GenSight Biologics (Euronext: SIGHT) have reported 30 months of follow-up data from a Phase I/II clinical trial with their treatment (GS010) in patients with Leber hereditary optic neuropathy (LHON). The results of the study indicate that long-term sustained gains in visual acuity appear to persist for 30 months following a single intravitreal injection in subjects with less than 2 years of onset of vision loss. The GS010 treatment comprises a wild-type functional copy of the mitochondrial ND4 gene, housed within an AAV2 vector and delivered via a single intravitreal injection. Delivery of the gene permits expression of the ND4 protein within the mitochondrial membrane aimed at bringing about rescue of the primary defect.
LHON has an estimated prevalence of 1 in 40,000 in Europe, and GenSight expects that 1,100 to 1,200 LHON patients will be seeking therapies for this disorder each year. The connection between LHON and mitochondrial DNA (mtDNA) arose following studies that reported a homoplasmic nucleotide transition from guanosine to adenosine at position 11778, resulting in an arginine-to-histidine substitution in ubiquinone oxidoreductase (NADH) subunit 4 (ND4) of the mitochondrial complex I. It is now known that the majority of LHON cases are associated with mutations in one of three mitochondrial genes that encode subunits of the same complex I of the mitochondrial respiratory chain. This complex I enzyme, containing 7 subunits encoded by mtDNA, is closely associated with the inner mitochondrial membrane, while a further 35 subunits, encoded by nuclear DNA, are imported into the organelle to facilitate specific steps of the respiratory pathway. Mitochondrial ND4 can only be translated inside the mitochondria (rather than on cytoplasmic ribosomes) as the TGA codon at amino acid 16 of the gene is read as tryptophan in the mitochondria but as a stop codon by the nuclear genetic code. An estimated 50% of LHON patients harbour the G11778A mutation and, as such, represent a significant patient population addressable with an ND4 gene therapy.

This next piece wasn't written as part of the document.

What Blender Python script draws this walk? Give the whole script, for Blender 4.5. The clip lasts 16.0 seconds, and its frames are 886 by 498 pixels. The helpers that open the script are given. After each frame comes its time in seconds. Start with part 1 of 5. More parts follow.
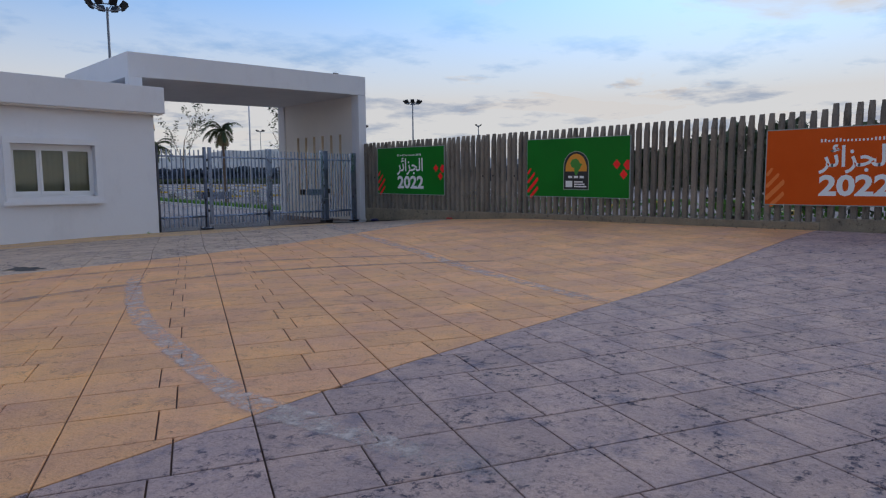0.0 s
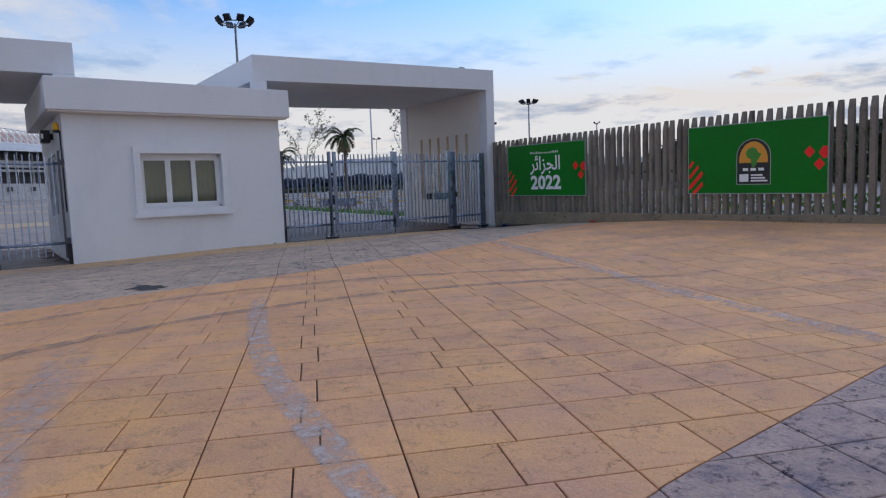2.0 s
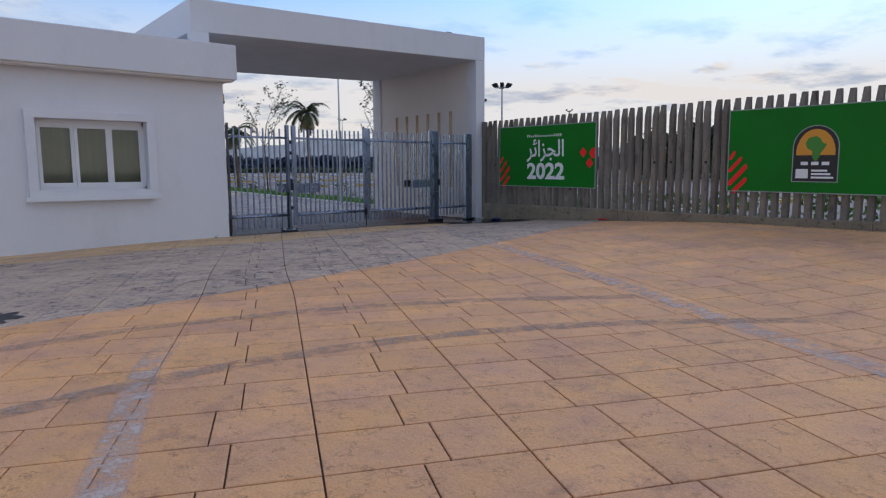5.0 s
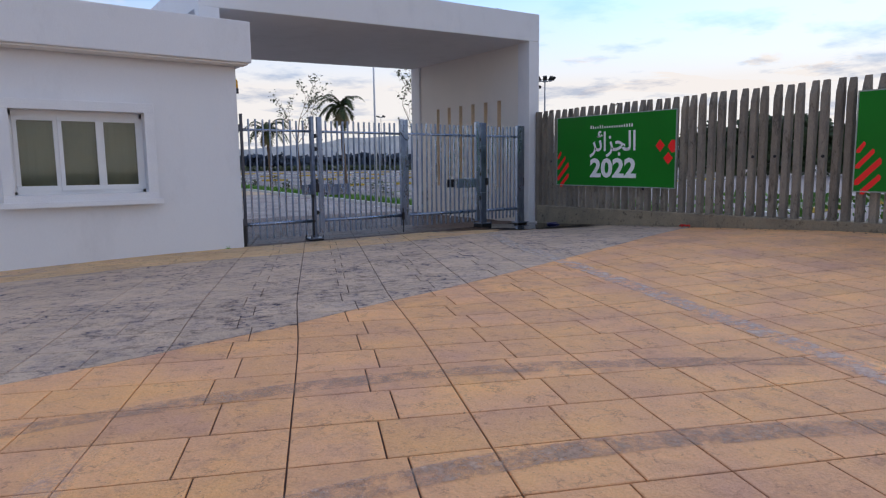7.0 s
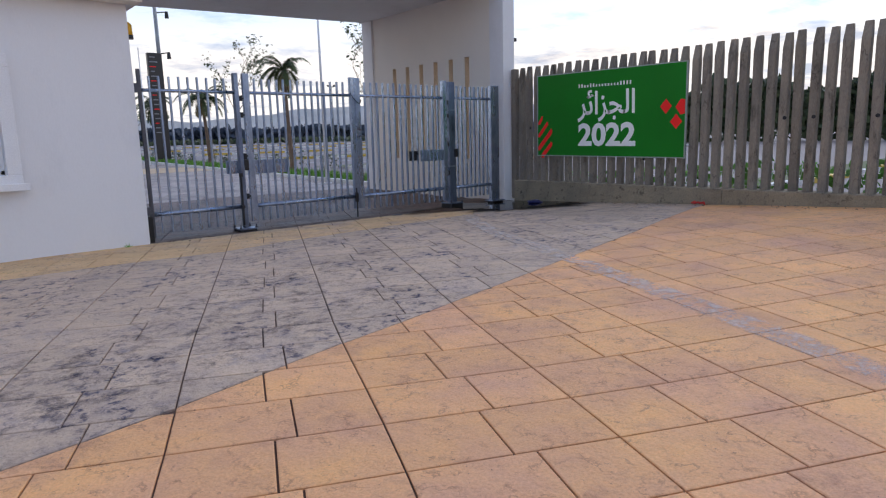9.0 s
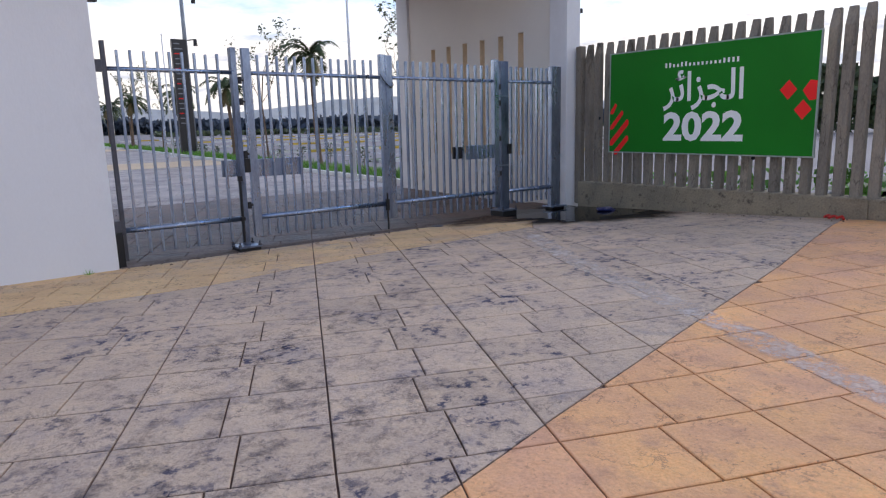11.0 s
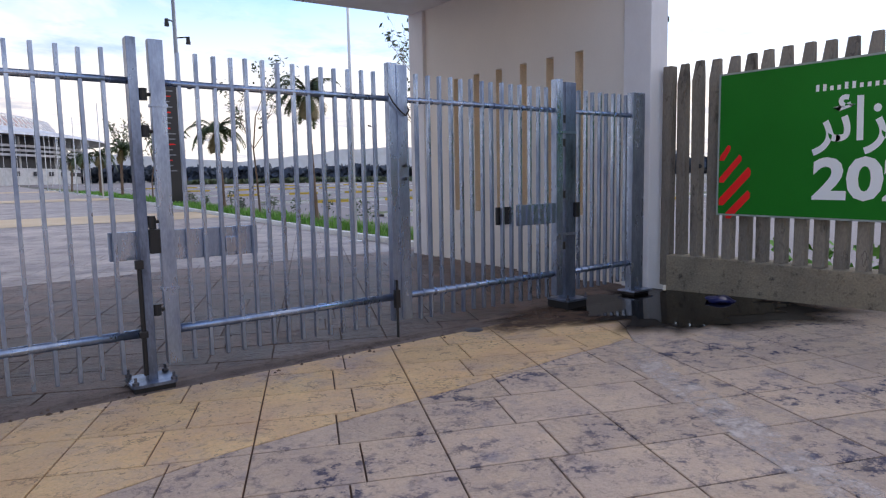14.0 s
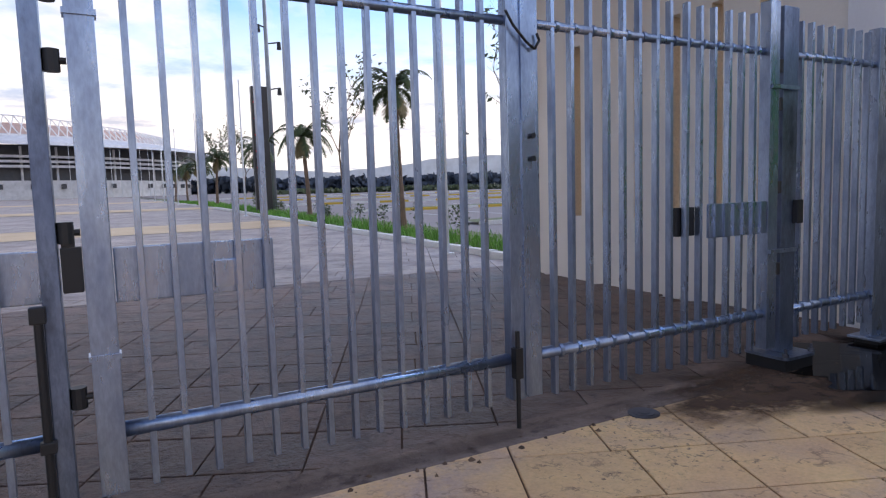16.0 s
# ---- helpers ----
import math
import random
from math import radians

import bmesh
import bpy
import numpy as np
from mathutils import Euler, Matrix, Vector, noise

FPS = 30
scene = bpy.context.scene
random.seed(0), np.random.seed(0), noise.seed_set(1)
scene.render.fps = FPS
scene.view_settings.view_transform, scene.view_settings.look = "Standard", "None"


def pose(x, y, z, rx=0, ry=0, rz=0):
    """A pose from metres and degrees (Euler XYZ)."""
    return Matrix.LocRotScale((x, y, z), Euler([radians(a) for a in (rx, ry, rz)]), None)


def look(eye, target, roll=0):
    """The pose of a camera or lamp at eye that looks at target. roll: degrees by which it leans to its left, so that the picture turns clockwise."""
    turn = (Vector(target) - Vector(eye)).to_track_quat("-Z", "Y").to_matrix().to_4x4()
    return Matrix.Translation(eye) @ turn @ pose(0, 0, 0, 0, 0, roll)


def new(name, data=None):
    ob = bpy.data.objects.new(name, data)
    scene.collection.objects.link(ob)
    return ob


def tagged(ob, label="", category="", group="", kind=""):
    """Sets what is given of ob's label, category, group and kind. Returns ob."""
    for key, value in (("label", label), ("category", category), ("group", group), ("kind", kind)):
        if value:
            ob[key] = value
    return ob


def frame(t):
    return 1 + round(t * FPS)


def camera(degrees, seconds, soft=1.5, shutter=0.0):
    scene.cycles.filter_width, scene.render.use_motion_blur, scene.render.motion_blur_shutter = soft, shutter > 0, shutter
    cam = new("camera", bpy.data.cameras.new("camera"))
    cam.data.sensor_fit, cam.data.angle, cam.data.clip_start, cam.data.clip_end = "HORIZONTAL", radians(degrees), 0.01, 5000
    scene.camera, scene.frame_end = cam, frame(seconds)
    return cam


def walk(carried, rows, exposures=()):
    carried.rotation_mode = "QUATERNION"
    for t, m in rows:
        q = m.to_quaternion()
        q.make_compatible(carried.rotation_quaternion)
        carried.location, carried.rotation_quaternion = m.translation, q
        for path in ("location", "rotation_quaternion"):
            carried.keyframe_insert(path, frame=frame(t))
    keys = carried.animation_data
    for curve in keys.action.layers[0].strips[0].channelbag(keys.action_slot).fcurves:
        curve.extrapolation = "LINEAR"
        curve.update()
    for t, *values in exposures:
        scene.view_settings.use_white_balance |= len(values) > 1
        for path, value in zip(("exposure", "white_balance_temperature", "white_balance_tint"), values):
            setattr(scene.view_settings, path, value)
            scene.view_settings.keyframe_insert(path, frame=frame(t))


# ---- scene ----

According to data released by GenSight, participants in the Phase I/II study had an average onset of vision loss of 6 years at the time of treatment, with an off-chart median visual acuity. At month 30, participants treated with the therapy, and with relatively better vision at the time of treatment (<2.79 LogMAR), showed a mean gain of +28 ETDRS letters (-0.55 LogMAR) compared to baseline. In contrast, untreated participants had a mean gain of +13 ETDRS letters (-0.25 LogMAR), as compared to baseline. The difference of +15 ETDRS letters in favor of treated patients was deemed clinically significant. Commenting on the milestone, Dr. Catherine Vignal, an investigator of the study and Chief of the Department of Ophthalmology at the Rothschild Foundation Hospital, Paris, stated, “the confirmatory safety and continued positive trends after 2.5 years of follow-up constitute significant hope for patients suffering from LHON. It is worth noting that the observed improvement in some of the untreated eyes was consistent with several prior studies in neuroretinal degenerative diseases. The insights gained from this and forthcoming data will be tremendously helpful, as GenSight works to develop a therapy for this severe blinding disease affecting patients in the prime of their life, and for which no curative treatment exists.” The experimental GS010 treatment is currently progressing through the final stages of two Phase III clinical studies (RESCUE and REVERSE), in the EU and the United States, and expected to provide results in the second and third quarters of 2018, respectively.